Microsoft’s VALL-E AI can imitate any speech with just a brief audio sample, and that’s incredible yet curious!
The company has recently launched this model for text-to-speech AI that can also maintain the emotional and auditory surroundings of the speaker, becoming a real SF thing.
Discover more about VALL-E below and learn how it really works.
VALL-E is the Future
Microsoft has come up with VALL-E, a pretty intriguing model for text-to-speech AI that can do some SF things, including imitating someone’s voice using just a brief audio sample of three seconds. Quite impressive, isn’t it?!
According to the company, the speech could also be tailored to match the speaker’s timbre, the acoustics of a place, and even the emotional tone. Though like deepfakes, there is a danger of abuse, it could one day be employed for specialized or high-end text-to-speech applications.
And there’s more.
The developers explained how they actually trained VALL-E on 60,000 hours of English language speech from 7,000+ people (can you imagine that?!). As a result, the voice it tries to imitate must closely resemble a voice from the training set.
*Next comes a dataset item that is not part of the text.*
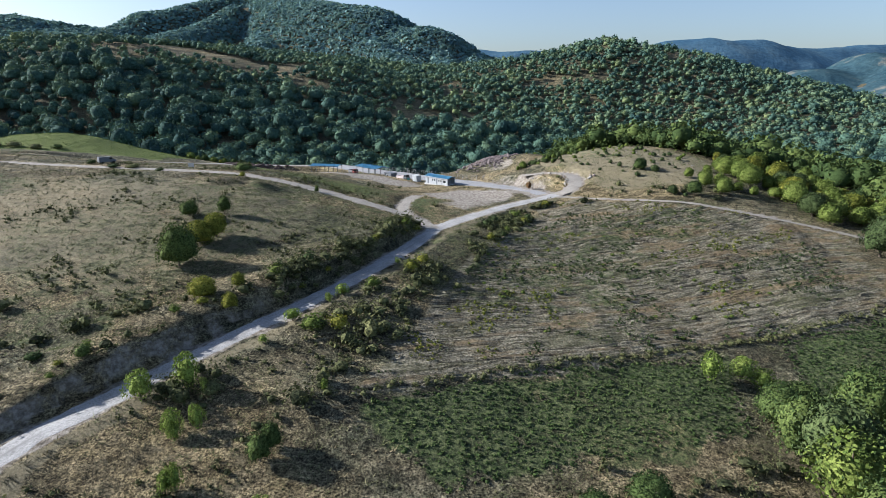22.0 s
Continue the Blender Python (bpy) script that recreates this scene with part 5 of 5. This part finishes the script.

Moreover, VALL-E makes an assumption based on training data about how the target speaker would sound if speaking the intended text input. Check out below how it works:
Microsoft refers to VALL-E as a “neural codec language model.” What does it mean?
That represents an offshoot of Meta’s AI-driven compression neural net encoder, which further creates audio from text input and brief samples from the target speaker.
Microsoft intends to increase the model’s training data size in order to “enhance model performance across prosody, speaking style, and speaker similarity perspectives.” It is also looking into methods to cut down on terms that are missing or ambiguous, so in the future, we’ll get the best version of it!